-- start --
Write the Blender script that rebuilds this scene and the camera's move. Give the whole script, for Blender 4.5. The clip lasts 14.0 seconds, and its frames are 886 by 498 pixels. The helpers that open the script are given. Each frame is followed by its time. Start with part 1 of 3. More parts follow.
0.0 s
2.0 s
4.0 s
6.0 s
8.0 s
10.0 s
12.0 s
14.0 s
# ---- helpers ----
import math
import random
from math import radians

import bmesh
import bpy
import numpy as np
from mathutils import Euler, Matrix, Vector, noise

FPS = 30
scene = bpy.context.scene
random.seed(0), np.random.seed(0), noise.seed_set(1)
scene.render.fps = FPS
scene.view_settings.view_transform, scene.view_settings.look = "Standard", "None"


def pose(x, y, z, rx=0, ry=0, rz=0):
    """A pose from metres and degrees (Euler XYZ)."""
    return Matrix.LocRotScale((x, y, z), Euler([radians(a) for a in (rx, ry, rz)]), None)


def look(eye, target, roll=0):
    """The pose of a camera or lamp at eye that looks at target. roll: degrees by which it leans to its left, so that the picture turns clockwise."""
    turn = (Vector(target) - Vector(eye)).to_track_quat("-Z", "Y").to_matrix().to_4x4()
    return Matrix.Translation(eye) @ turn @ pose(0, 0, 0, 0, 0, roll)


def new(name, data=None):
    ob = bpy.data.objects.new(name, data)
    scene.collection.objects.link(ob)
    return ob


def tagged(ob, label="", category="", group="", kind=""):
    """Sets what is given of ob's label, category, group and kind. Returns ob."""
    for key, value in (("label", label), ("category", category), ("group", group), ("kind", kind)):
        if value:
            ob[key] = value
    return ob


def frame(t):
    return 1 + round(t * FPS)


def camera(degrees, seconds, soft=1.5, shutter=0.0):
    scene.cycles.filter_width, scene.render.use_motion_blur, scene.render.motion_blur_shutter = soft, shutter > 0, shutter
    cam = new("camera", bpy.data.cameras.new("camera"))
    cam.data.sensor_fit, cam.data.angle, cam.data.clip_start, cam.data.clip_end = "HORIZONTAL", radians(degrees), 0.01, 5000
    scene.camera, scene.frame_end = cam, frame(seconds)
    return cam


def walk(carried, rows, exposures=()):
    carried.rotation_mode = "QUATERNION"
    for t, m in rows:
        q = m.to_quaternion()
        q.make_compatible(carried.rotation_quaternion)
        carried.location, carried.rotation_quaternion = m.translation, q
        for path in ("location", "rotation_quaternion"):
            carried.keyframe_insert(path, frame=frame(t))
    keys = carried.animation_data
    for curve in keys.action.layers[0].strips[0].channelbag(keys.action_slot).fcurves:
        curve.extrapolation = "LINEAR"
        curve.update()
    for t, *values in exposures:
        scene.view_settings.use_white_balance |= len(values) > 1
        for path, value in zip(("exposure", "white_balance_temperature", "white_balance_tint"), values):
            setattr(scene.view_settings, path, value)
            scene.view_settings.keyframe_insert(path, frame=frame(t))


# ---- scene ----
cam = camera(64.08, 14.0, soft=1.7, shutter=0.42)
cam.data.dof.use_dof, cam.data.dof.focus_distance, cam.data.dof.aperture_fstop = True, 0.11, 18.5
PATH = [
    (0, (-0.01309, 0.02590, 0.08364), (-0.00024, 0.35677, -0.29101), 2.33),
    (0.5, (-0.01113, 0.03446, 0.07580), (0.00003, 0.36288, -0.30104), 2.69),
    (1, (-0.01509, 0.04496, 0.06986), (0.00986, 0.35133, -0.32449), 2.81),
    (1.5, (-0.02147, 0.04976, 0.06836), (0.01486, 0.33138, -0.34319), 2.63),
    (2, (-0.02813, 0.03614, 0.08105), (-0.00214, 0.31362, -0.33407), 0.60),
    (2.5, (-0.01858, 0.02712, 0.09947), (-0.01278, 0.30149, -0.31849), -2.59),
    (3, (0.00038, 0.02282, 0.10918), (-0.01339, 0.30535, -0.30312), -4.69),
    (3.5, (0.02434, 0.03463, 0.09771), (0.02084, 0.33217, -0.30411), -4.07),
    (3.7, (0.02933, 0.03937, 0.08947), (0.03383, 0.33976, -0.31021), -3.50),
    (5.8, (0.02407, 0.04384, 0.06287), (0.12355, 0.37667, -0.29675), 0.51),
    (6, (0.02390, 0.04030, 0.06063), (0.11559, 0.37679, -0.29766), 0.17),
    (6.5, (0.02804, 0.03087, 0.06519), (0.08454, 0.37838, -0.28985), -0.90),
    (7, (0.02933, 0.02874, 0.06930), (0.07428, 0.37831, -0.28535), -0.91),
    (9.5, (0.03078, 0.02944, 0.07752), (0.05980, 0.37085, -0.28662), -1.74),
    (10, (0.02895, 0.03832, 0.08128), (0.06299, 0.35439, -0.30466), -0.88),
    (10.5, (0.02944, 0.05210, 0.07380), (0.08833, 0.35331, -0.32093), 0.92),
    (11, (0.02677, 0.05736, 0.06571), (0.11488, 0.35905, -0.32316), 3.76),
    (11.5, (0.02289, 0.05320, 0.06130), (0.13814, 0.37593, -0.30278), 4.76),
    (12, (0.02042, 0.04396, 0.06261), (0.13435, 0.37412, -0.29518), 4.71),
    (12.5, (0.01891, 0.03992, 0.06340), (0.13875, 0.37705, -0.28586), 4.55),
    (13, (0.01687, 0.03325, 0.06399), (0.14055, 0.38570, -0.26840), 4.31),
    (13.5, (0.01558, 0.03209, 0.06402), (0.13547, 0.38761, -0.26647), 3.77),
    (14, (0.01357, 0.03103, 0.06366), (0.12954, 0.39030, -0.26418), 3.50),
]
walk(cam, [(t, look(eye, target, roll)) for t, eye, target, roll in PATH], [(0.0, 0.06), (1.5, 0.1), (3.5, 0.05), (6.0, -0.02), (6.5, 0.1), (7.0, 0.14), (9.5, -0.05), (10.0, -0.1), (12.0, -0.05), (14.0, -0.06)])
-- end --
Using the data above, reproduce exactly the lines from the line that contains "pose from metres" through the line that contains "turn = (Vector(target)", including both.

    """A pose from metres and degrees (Euler XYZ)."""
    return Matrix.LocRotScale((x, y, z), Euler([radians(a) for a in (rx, ry, rz)]), None)


def look(eye, target, roll=0):
    """The pose of a camera or lamp at eye that looks at target. roll: degrees by which it leans to its left, so that the picture turns clockwise."""
    turn = (Vector(target) - Vector(eye)).to_track_quat("-Z", "Y").to_matrix().to_4x4()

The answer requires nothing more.